Florida Grouper with Peri Peri Beurre Blanc

Filed Under (Photography, Recipes, beurre blanc, dinners, fish, food, grouper, peri peri, sauces) by petermarcus on 14-04-2008

Tagged Under : , , , , , , , ,

I am distantly South African on my father’s side, through Capetown great-grandparents. It’s never been much more than an entry on my family tree, which is an opalescent moving target. Depending on wars, shifting European borders, bloodlines, religion, and territorial disputes, I can be considered 100% Polish in one perspective, or as splintered as American, Polish, German, South African, Russian, Latvian, and Jewish.

When I lived in Atlanta, I lived near a South African restaurant (the webpage is here: 10degreessouth.com but it was a hole in the wall when I first found it). I went there so often, the owners, South African brothers, got to know me well. I fell in foodie love with the spicy peri peri sauce that accompanied the Chef’s fish dishes. I hinted and guessed and beat around, but he would never tell me how he made it. He did, however, once give me a quarter-cup of peri peri powder to experiment with — something the bartender told me he never gave to any customer in the history of the restaurant.

The closest American pepper to the African bird’s eye pepper is probably cayenne, though there’s a pleasant lemony brightness to peri peri that cayenne’s sweetness doesn’t quite reach.

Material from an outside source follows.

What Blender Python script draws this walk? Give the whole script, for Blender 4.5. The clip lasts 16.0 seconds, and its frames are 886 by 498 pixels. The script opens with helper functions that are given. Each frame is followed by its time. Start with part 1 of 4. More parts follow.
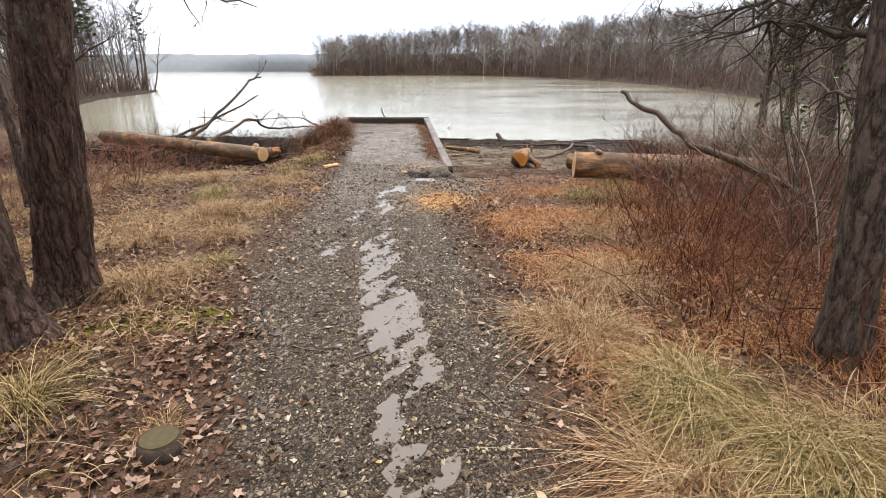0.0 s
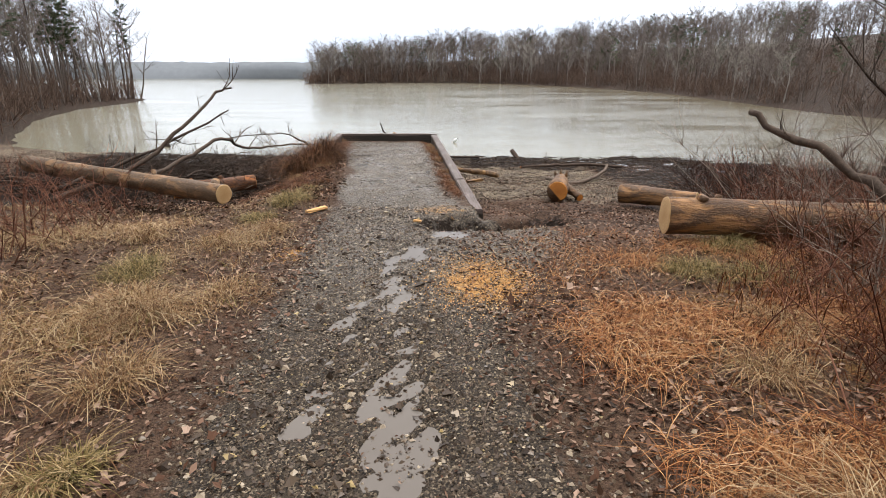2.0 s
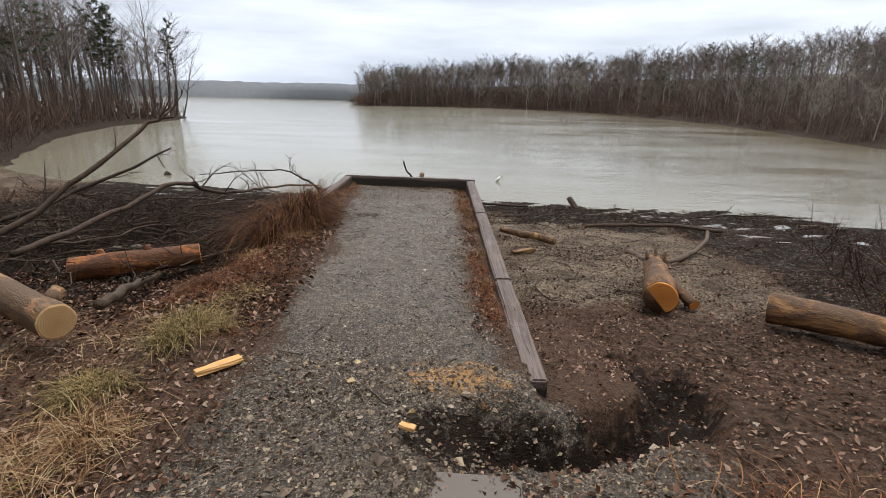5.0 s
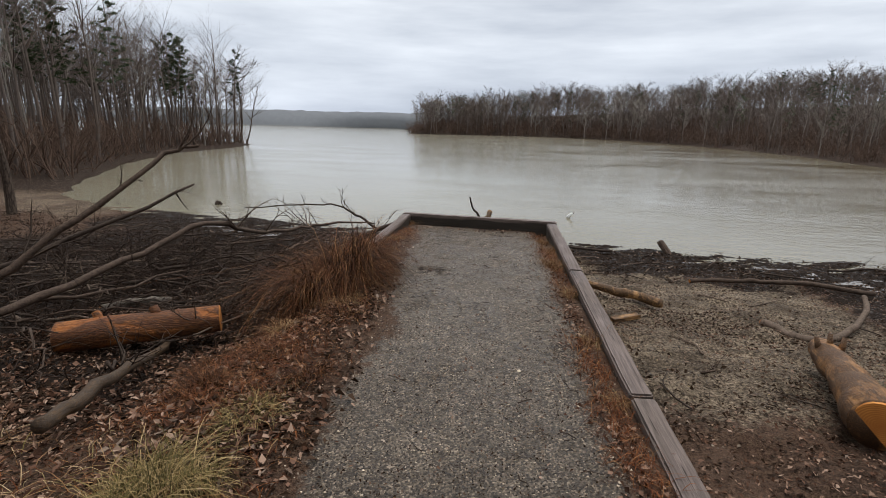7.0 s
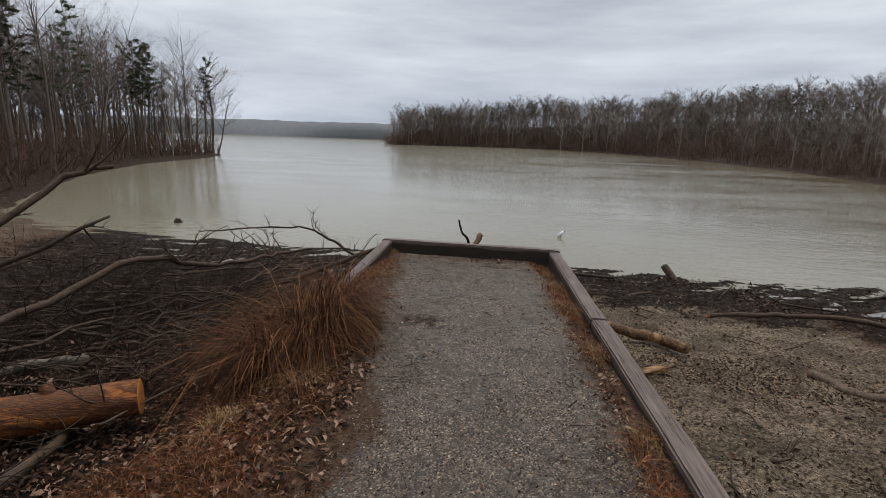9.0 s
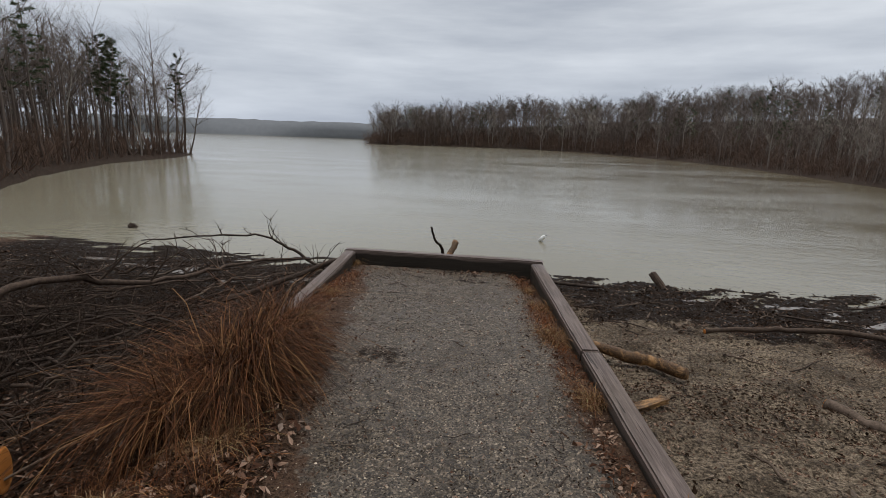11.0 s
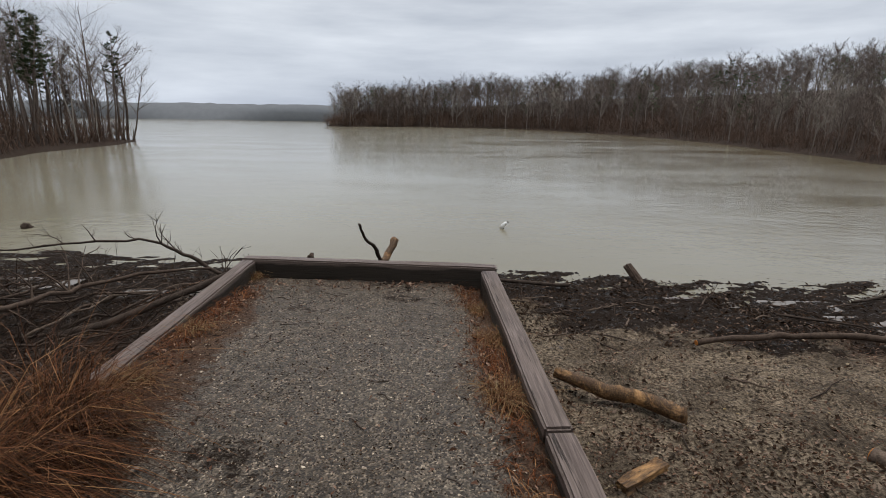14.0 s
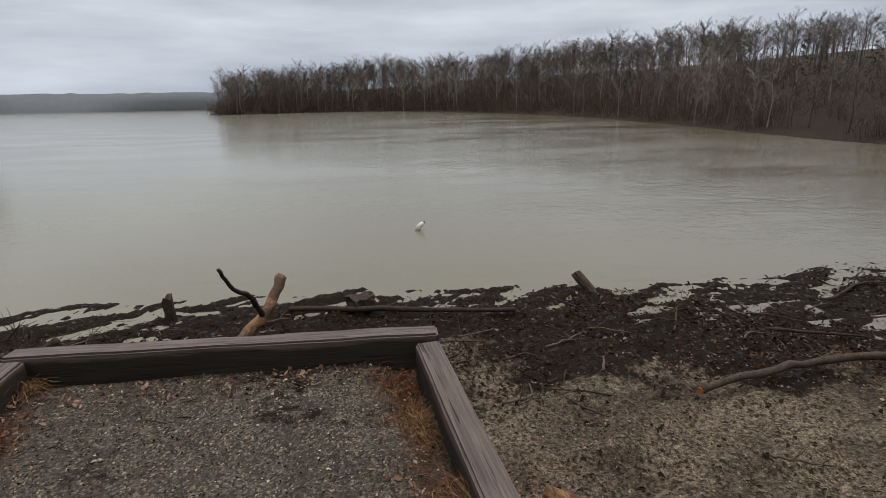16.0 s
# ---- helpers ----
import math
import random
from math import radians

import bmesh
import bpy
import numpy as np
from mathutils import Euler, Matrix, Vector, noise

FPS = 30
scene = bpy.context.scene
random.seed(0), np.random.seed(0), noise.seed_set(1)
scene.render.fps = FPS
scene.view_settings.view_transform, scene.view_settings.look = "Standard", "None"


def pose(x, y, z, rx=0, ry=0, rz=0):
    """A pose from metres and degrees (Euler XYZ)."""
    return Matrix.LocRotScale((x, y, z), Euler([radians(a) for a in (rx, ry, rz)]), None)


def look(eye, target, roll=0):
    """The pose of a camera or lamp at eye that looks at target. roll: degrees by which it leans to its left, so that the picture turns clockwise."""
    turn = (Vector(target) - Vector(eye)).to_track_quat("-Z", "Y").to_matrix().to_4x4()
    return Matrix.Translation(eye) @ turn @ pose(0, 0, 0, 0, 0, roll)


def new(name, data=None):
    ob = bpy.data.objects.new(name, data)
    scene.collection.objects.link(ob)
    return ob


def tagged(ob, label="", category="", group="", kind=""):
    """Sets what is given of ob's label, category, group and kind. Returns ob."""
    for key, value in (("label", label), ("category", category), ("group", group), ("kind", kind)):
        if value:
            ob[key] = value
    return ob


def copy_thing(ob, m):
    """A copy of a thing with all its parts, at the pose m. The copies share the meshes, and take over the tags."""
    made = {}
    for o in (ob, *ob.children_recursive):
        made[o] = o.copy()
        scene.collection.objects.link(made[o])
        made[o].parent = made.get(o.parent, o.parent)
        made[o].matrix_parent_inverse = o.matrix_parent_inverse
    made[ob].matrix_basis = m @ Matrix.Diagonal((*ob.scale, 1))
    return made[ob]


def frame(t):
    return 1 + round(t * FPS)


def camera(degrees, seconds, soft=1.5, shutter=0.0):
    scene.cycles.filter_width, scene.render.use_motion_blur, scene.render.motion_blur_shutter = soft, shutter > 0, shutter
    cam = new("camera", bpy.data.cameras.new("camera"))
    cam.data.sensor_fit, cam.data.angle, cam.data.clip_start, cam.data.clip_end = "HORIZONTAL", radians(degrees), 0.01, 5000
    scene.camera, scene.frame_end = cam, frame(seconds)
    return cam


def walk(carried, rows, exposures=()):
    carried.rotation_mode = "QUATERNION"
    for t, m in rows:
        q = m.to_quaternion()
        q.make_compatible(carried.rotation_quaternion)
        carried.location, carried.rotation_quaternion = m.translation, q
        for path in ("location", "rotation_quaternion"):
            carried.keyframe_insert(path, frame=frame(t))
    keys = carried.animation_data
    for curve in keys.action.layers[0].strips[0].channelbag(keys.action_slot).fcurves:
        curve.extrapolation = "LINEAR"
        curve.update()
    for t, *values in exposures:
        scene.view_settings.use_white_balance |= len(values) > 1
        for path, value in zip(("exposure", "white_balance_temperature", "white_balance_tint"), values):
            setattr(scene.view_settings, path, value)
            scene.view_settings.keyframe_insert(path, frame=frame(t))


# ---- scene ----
cam = camera(81.0, 16.0, soft=0.8)
METRES, EYE, TILT, LEAN, TURN = 13.0, 1.5, -19.3, 0.0, 0.0
ROWS = [
    (0.0, 0.0, 0.0, 0.0, -0.0, 0.0, 0.0),
    (0.5, -0.0232, 0.0465, 0.0116, -0.58, 0.11, 0.11),
    (1.0, -0.0222, 0.0909, 0.0298, -0.6, 0.22, 0.13),
    (1.5, -0.0271, 0.1356, 0.0465, -0.65, 0.45, 0.3),
    (2.0, -0.0297, 0.1776, 0.063, -0.52, 0.75, 0.22),
    (2.5, -0.0287, 0.2215, 0.08, -0.45, 0.82, 0.13),
    (3.0, -0.03, 0.2644, 0.0936, -0.31, 0.85, -0.0),
    (3.5, -0.0251, 0.3068, 0.106, -0.05, 1.05, -0.18),
    (4.0, -0.0191, 0.3487, 0.1224, 0.47, 1.42, -0.49),
    (4.5, -0.021, 0.386, 0.1391, 1.99, 2.14, -1.77),
    (5.0, -0.0228, 0.42, 0.1536, 3.67, 3.1, -2.67),
    (7.5, -0.0702, 0.558, 0.1979, 9.47, 6.02, -4.91),
    (8.0, -0.0762, 0.5818, 0.2054, 9.16, 6.26, -4.94),
    (8.5, -0.0763, 0.6023, 0.2159, 7.7, 6.75, -4.48),
    (9.0, -0.0851, 0.6145, 0.2218, 6.68, 7.05, -4.28),
    (11.5, -0.08, 0.6829, 0.2441, 3.93, 7.16, -3.29),
    (12.0, -0.0757, 0.6883, 0.2456, 3.23, 6.32, -2.77),
    (12.5, -0.0687, 0.6969, 0.2453, 3.12, 5.97, -2.57),
    (13.0, -0.069, 0.7215, 0.2493, 2.78, 5.69, -2.34),
    (13.5, -0.0675, 0.7514, 0.2613, 2.48, 5.44, -2.1),
    (14.0, -0.06, 0.7834, 0.2731, 1.48, 5.26, -1.39),
    (14.5, -0.0602, 0.8178, 0.285, 0.04, 5.01, -0.03),
    (15.0, -0.0606, 0.8529, 0.2966, -1.85, 4.72, 0.95),
    (15.5, -0.0601, 0.8867, 0.3105, -4.83, 4.06, 2.23),
    (16.0, -0.0628, 0.9186, 0.3207, -8.31, 3.25, 3.88),
]
walk(cam, [(t, pose(0, 0, EYE, TILT, LEAN, TURN) @ pose(METRES * x, METRES * y, METRES * z, 90 + pitch, roll, yaw)) for t, x, y, z, yaw, pitch, roll in ROWS],
     [(0.0, 1.7), (1.0, 1.6), (1.8, 1.35), (2.6, 1.12), (3.5, 0.9), (5.0, 0.78), (7.5, 0.4), (9.0, 0.2), (11.5, 0.1), (12.7, 0.12), (14.0, 0.28), (16.0, 0.15)])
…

After I moved to Florida, I found a supplier in Tampa, though there are mail order sites as well.

I never was able to duplicate the Chef’s sauce, but the closest I have come is with a basic French beurre blanc, steeped with peri peri powder. The restaurant serves the sauce with a cold water fish like Cape Capensis or Hake. I find it goes well with warm water fish like grouper or snapper, or other thick, white-fleshed fish of any climate, such as halibut. If you can’t find peri peri, use cayenne — South African culinary purists would laugh at my attempts anyway.